政府のハイウェイ建設のプロジェクトでシアトルを訪問したジャック・マー氏は、現地でベンチャー企業を起業していた友人に会う事になる。
彼のオフィスを訪ねたジャックは、ここで初めてインターネットと言う物を目にする。
『ジャック、見ろよ。これがインターネットだ。』
『えっ、何それ?』
『これがあれば何でも出来るんだぜ!!』
とにかくコンピュータに触ってみろ、と進める友人にジャックは躊躇します。
当時コンピュータは高価な製品で、万が一自分が触って故障する事を恐れたのでした。
しかし、執拗に進める友人に負けたジャックは、ここで『ビール』と入力して検索してみる。
ここで彼が気付いたのは、各国のビールが検索される中、『中国のビールが無い!!』という事だった。
それから、彼は中国と入力してみます。すると出てきた検索結果は、何と0件だったのです。何もヒットしない、データそのものが存在しなかったのです。
そこで、『中国に関する物をインターネットで作ろうよ。』と、その友人とホームページを立ち上げたのでした。
朝9時半に立ち上げたホームページには何と昼の12時半には5件もの問い合わせが入ります。そこには、サイトに関しての質問と共に、
『あなたは、何処に居るのですか?』
『一緒にビジネスを始めませんか?』
これを見て、面白いと感じたジャックは、『アリババ』の起業を思い立ったのでした。
・『信用』を築く事こそが、アリババの理念である。
ジャックは、中国に戻ると『中国版イエローページ』など様々なネットビジネスを展開し、40社余りを創業。しかし、どれも上手く行かずに悩んでいた。
中国のビジネス慣習は、お互いに顔を合わせて信用を築く。
しかし、ネットの世界では、この信用構築が難しいのだ。
中国では政府も人々もお互いを信用出来ないし、メディアも信用できない。まるで、みんなが騙し合ってるような社会だったのだ。

私たちはお客様がどんな人物か全く知らないけれども、注文されたものをお送りする。お客様は私たちが実際どんな会社か、どんな人が働いているかを知らないけれども、注文した商品の代金を支払う。
こうやって知らない者同士が取引をして、商品が海を超え山を越えて販売される。信用がなければ、とてもこんなことできませんよ。
ジャック・マー
この『信用』こそが、彼が最も注力したものでした。
彼は、信用を勝ち取る為に3年間は商品を売らず、情報提供に徹しました。
ある程度の下地が出来ると、彼はネットでの販売に舵を切ります。しかし、ここで問題が発生します。銀行が、ネットを通じたビジネスモデルに難色を示し、融資が受けられないのでした。

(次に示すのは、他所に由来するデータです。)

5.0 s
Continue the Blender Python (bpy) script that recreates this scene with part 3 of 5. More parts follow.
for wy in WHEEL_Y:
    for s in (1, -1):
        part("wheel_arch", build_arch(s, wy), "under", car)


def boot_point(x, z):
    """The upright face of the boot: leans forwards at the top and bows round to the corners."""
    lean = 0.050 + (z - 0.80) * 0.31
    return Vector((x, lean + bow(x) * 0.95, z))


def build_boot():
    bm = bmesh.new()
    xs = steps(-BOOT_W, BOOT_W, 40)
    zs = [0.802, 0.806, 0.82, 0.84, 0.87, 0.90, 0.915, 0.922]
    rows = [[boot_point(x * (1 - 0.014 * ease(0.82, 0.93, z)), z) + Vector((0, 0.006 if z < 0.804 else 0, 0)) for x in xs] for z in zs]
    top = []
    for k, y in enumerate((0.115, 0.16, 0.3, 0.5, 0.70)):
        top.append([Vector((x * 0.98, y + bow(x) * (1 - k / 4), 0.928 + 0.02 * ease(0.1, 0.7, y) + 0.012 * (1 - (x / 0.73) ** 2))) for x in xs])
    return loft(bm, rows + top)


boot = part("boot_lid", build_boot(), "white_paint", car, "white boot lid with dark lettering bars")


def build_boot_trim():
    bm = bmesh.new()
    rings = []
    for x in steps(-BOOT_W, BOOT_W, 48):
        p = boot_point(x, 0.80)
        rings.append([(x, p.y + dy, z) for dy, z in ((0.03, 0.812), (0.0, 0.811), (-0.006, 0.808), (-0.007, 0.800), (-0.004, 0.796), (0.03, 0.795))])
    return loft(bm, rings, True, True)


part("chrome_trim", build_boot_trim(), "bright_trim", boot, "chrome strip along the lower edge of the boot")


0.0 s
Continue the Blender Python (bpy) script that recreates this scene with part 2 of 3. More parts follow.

また、当時ネットでのお金のやり取りは、法律に抵触する物でした。ライセンスが必要だったのです。何の人脈も無いジャックにライセンスが交付される訳も無く、彼は苦境に立たされます。
『今』やるんだ! 今すぐに!!
実行してもし万が一、何か法的な問題があれば、私が責任を取って刑務所にでも入ってやろう!!それくらいの覚悟はできている。
それでも、今やらなければいけないんだ。eコマースは中国にとって、そして世界にとって、非常に重要なシステムなんだ。ジャック・マー
この時期、中国の殆どの産業は政府が主導して立ち上げたものでした。
しかし、アリババは政府の援助を受けられないばかりか、投獄のリスクすら存在したのです。
その上、銀行は資金を融資せず、彼は資金調達の為に何度もアメリカを訪問する事になります。
やがて、彼の情熱が実を結び米国のVCからアーリーステージの資金を調達。その資金を基にアリババの歴史が始まるのです。
瞬間的な情熱は無意味である。持続できる情熱だけがビジネスになる。
ジャック・マー
ジャックマー氏の座右の銘は、『永遠不放棄』(絶対に諦めない!!)
数々の失敗や苦境を乗り越えてきた彼だからこそ、言葉に凄みが宿るのだと言える。